→ **The request**: Make an exact copy, from the records below, of the lines from the line containing "Write the bpy" to the line containing "from mathutils import", both lines included, excluding pictures.

→ **Records for processing**:
= = = = = = =
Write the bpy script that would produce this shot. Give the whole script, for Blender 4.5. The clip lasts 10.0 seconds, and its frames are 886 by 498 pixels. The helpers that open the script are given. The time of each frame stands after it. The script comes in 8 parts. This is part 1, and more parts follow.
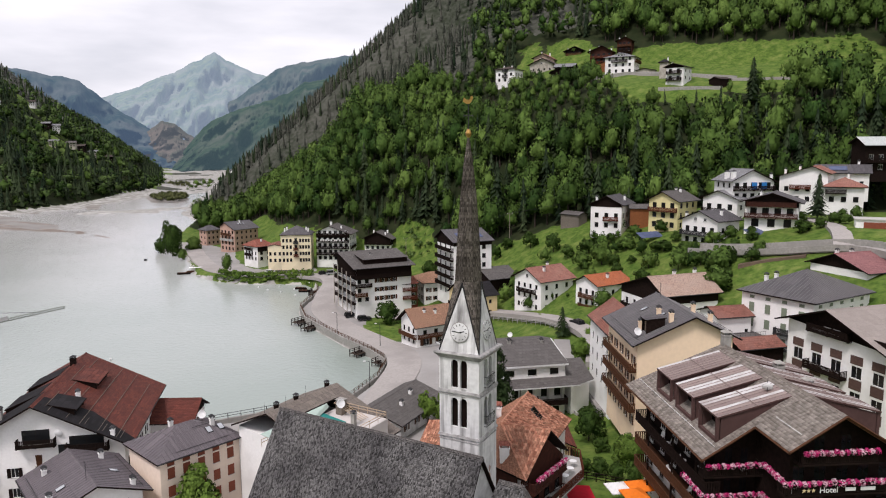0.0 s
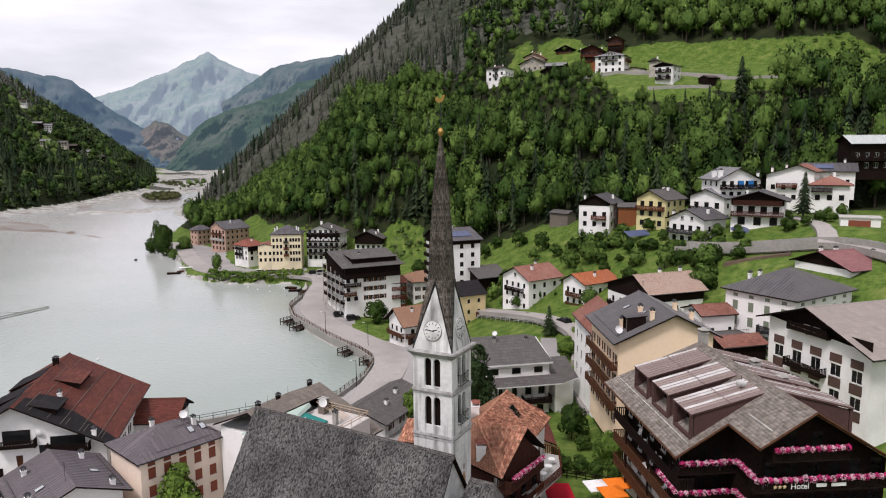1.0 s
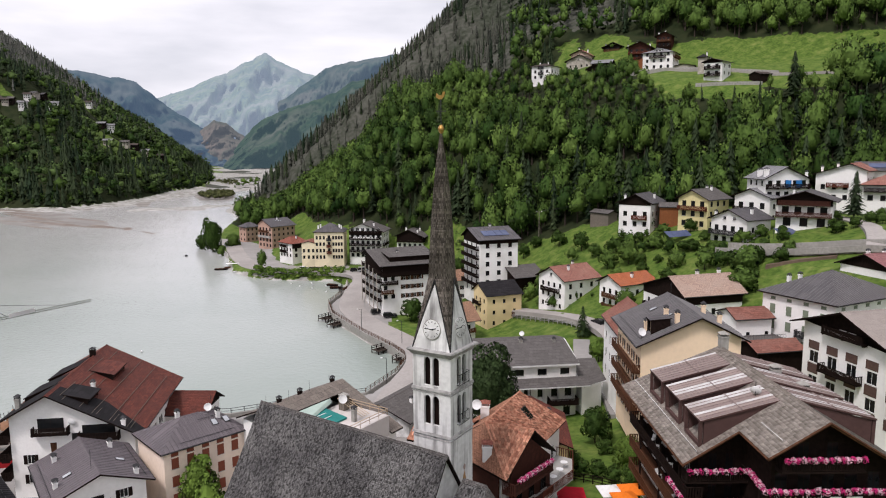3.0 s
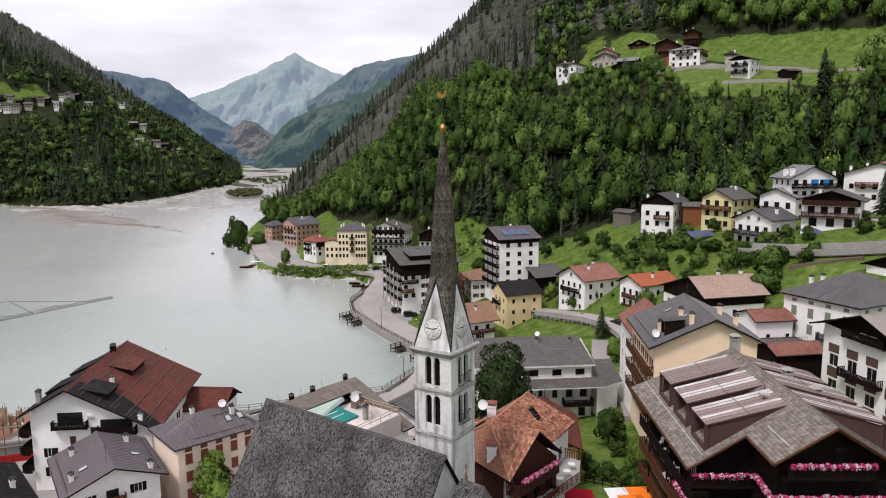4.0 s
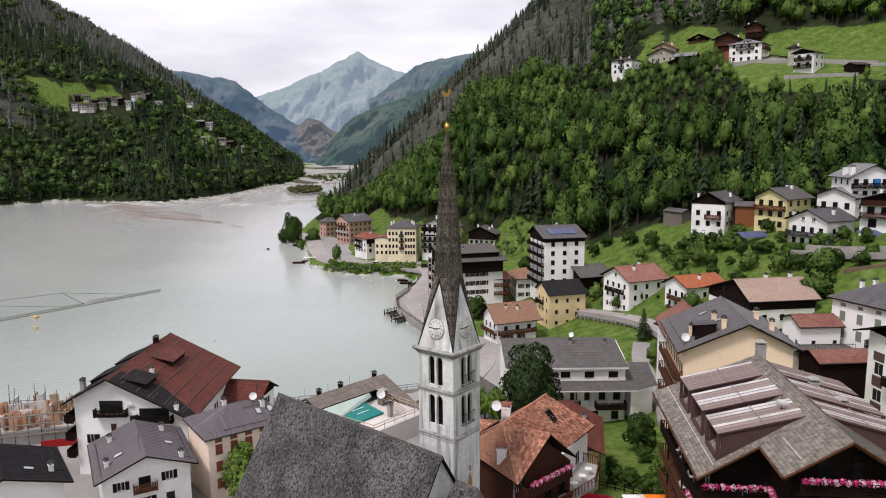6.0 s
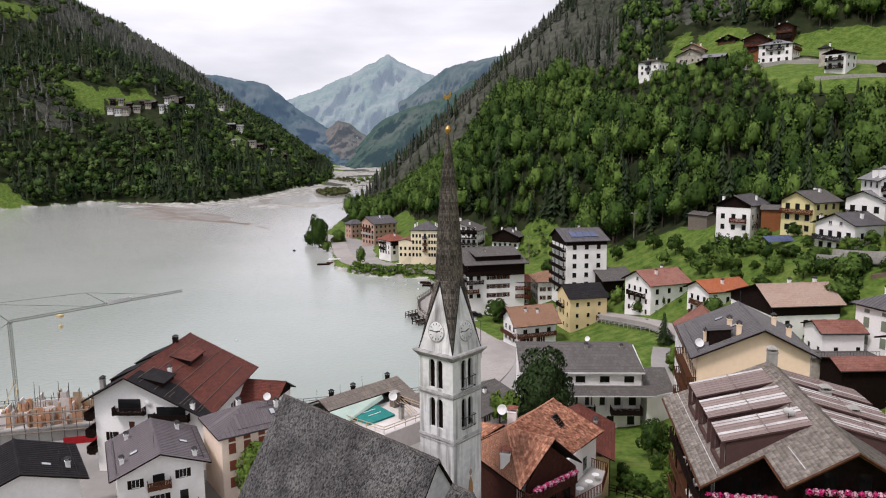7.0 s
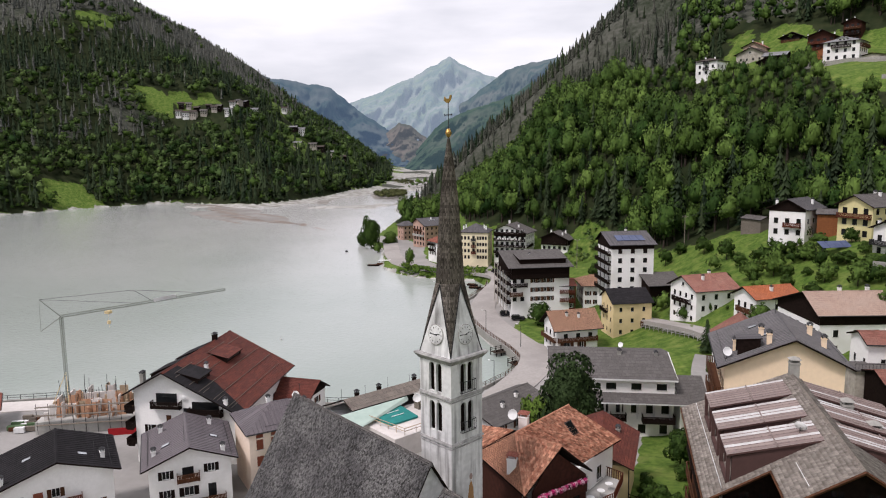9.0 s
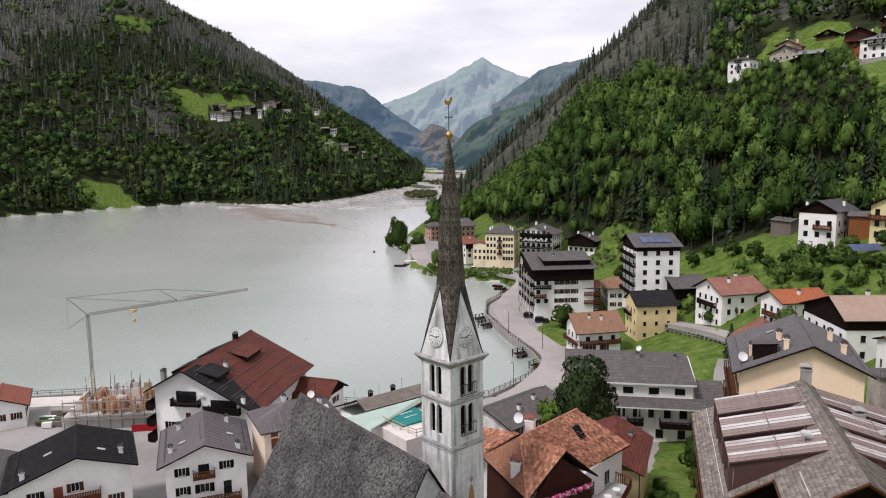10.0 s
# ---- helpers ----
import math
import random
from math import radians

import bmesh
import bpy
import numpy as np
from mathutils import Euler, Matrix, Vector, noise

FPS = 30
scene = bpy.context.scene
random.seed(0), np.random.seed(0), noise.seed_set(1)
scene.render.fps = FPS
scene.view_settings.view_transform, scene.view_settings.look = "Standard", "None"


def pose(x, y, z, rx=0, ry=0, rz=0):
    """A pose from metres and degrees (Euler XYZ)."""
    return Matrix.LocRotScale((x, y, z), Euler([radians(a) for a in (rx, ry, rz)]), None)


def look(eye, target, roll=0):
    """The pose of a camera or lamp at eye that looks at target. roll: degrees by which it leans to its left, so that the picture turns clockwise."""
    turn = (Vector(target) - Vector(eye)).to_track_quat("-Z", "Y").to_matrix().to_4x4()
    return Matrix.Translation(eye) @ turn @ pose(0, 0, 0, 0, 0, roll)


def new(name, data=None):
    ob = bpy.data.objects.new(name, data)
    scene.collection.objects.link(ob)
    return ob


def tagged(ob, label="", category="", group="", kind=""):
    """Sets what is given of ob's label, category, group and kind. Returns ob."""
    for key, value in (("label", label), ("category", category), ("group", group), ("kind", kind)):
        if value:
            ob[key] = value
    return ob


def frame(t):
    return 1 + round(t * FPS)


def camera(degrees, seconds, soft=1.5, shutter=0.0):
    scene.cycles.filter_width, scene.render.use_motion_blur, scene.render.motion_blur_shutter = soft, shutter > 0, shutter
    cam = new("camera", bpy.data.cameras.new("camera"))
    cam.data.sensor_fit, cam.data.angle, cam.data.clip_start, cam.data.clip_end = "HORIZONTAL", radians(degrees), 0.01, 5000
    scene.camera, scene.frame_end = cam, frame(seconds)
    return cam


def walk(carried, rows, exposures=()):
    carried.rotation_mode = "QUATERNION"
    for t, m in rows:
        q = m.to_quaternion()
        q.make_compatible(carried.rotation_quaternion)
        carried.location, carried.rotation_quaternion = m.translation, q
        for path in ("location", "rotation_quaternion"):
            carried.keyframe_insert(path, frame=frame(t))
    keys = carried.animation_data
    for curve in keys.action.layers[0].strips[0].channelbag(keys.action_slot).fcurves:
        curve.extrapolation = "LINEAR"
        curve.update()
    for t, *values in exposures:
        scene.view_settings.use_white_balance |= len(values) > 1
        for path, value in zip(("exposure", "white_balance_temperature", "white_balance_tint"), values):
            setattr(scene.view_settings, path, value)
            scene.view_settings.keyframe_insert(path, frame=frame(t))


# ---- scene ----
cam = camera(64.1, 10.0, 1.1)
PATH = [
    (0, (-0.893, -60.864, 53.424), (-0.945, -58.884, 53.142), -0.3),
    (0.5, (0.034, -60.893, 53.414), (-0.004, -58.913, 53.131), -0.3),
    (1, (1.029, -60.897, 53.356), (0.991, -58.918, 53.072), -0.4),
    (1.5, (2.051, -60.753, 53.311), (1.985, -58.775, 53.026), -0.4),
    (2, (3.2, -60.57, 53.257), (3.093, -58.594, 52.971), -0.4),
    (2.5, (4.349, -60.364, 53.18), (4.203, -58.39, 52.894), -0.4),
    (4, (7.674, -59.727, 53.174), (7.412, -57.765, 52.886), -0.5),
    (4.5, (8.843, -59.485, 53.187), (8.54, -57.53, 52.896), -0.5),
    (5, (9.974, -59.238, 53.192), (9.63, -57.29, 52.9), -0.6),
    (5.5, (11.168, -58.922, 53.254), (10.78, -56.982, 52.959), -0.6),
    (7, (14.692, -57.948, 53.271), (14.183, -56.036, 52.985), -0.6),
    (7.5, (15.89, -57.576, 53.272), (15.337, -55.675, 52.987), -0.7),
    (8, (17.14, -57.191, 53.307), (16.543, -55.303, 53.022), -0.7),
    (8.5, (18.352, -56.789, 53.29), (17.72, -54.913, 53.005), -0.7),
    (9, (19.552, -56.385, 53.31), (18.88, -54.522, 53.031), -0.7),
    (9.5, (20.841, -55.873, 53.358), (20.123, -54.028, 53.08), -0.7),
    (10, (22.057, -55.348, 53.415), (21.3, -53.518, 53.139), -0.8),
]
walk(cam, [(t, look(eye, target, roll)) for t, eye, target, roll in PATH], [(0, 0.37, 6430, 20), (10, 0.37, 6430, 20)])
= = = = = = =
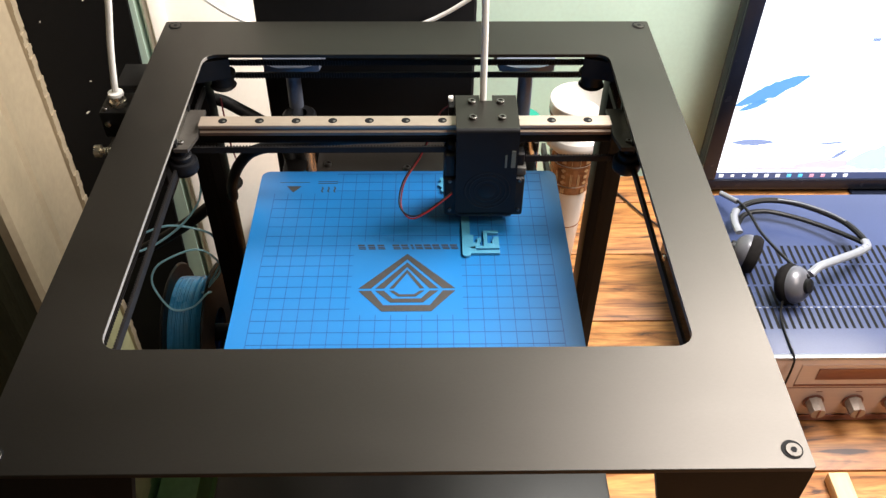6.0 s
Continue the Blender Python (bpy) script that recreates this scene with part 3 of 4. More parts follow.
= = = = = = =
→ **Full answer**:
Write the bpy script that would produce this shot. Give the whole script, for Blender 4.5. The clip lasts 10.0 seconds, and its frames are 886 by 498 pixels. The helpers that open the script are given. The time of each frame stands after it. The script comes in 8 parts. This is part 1, and more parts follow.
0.0 s
1.0 s
3.0 s
4.0 s
6.0 s
7.0 s
9.0 s
10.0 s
# ---- helpers ----
import math
import random
from math import radians

import bmesh
import bpy
import numpy as np
from mathutils import Euler, Matrix, Vector, noise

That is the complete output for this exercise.